> [SHORT EXERCISE]: Write out the material exactly, leaving every picture behind.

> [INFORMATION PROVIDED]:
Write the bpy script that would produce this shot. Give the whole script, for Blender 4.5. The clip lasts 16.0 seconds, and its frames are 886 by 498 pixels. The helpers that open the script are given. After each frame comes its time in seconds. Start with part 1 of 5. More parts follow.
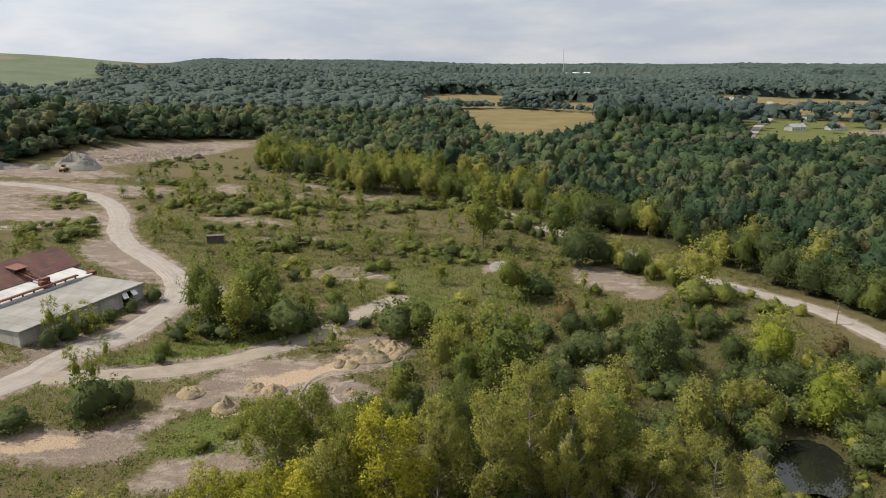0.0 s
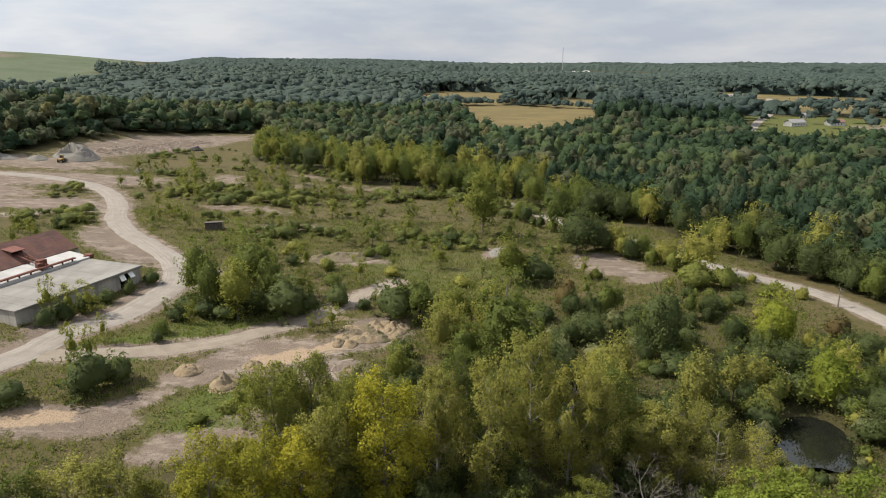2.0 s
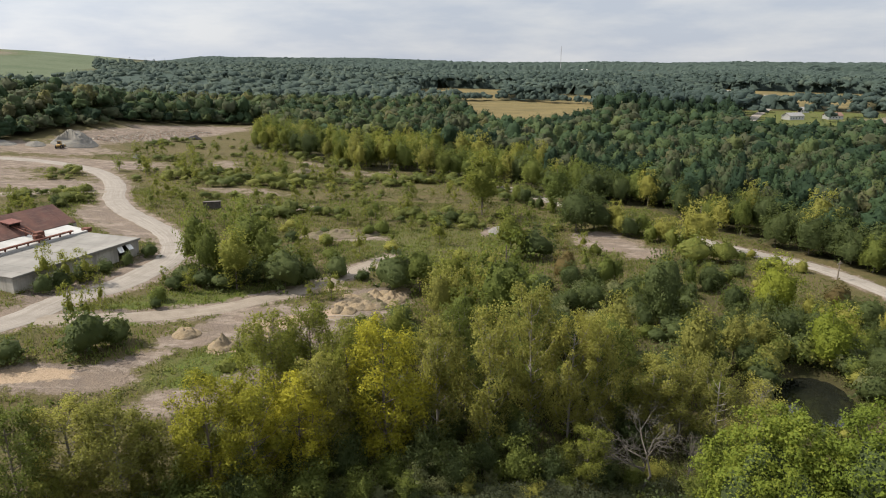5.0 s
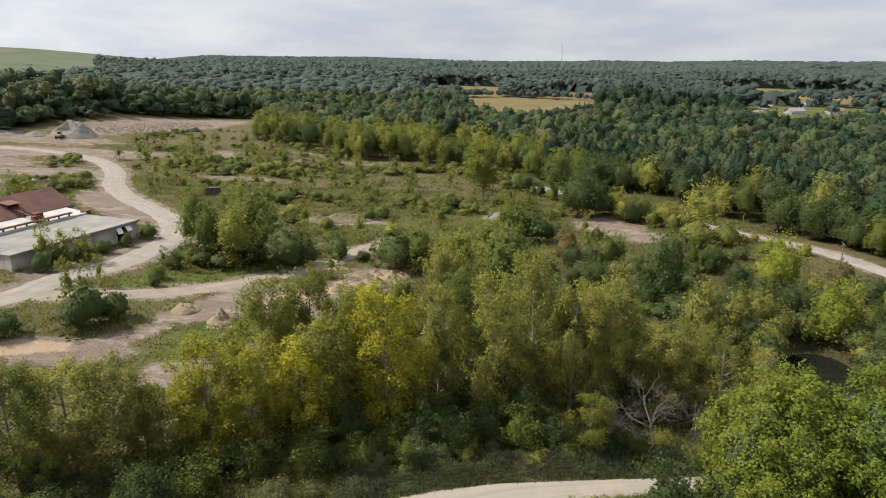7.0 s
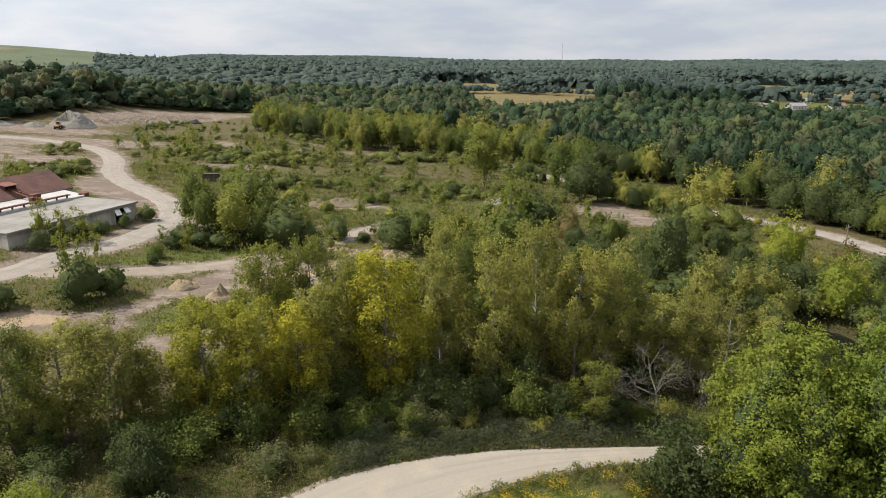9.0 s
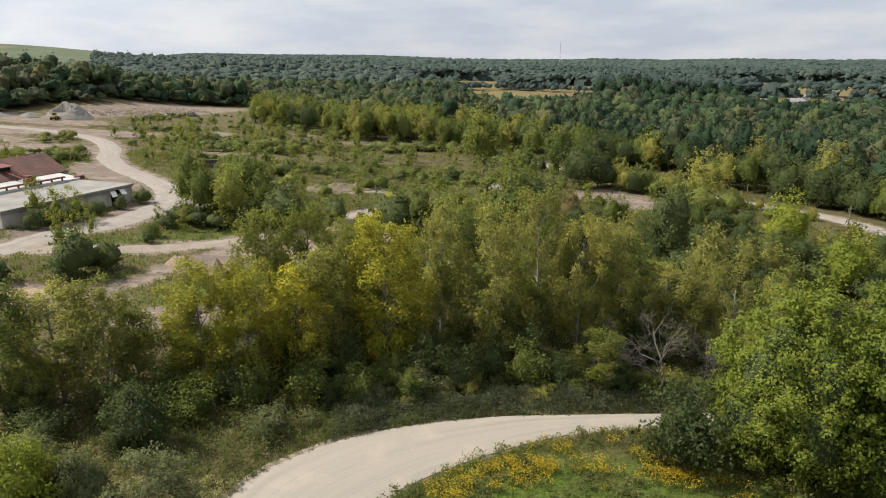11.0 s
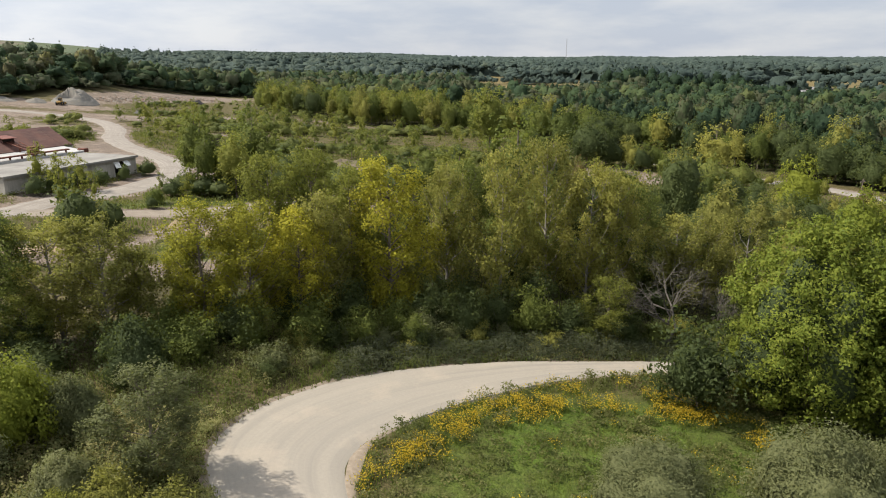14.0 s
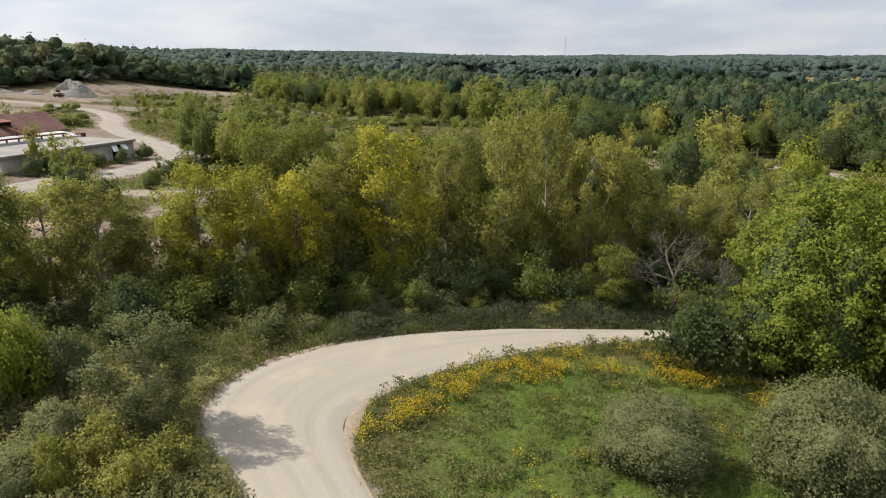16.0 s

> [FINISHED EXERCISE]:
Write the bpy script that would produce this shot. Give the whole script, for Blender 4.5. The clip lasts 16.0 seconds, and its frames are 886 by 498 pixels. The helpers that open the script are given. After each frame comes its time in seconds. Start with part 1 of 5. More parts follow.
0.0 s
2.0 s
5.0 s
7.0 s
9.0 s
11.0 s
14.0 s
16.0 s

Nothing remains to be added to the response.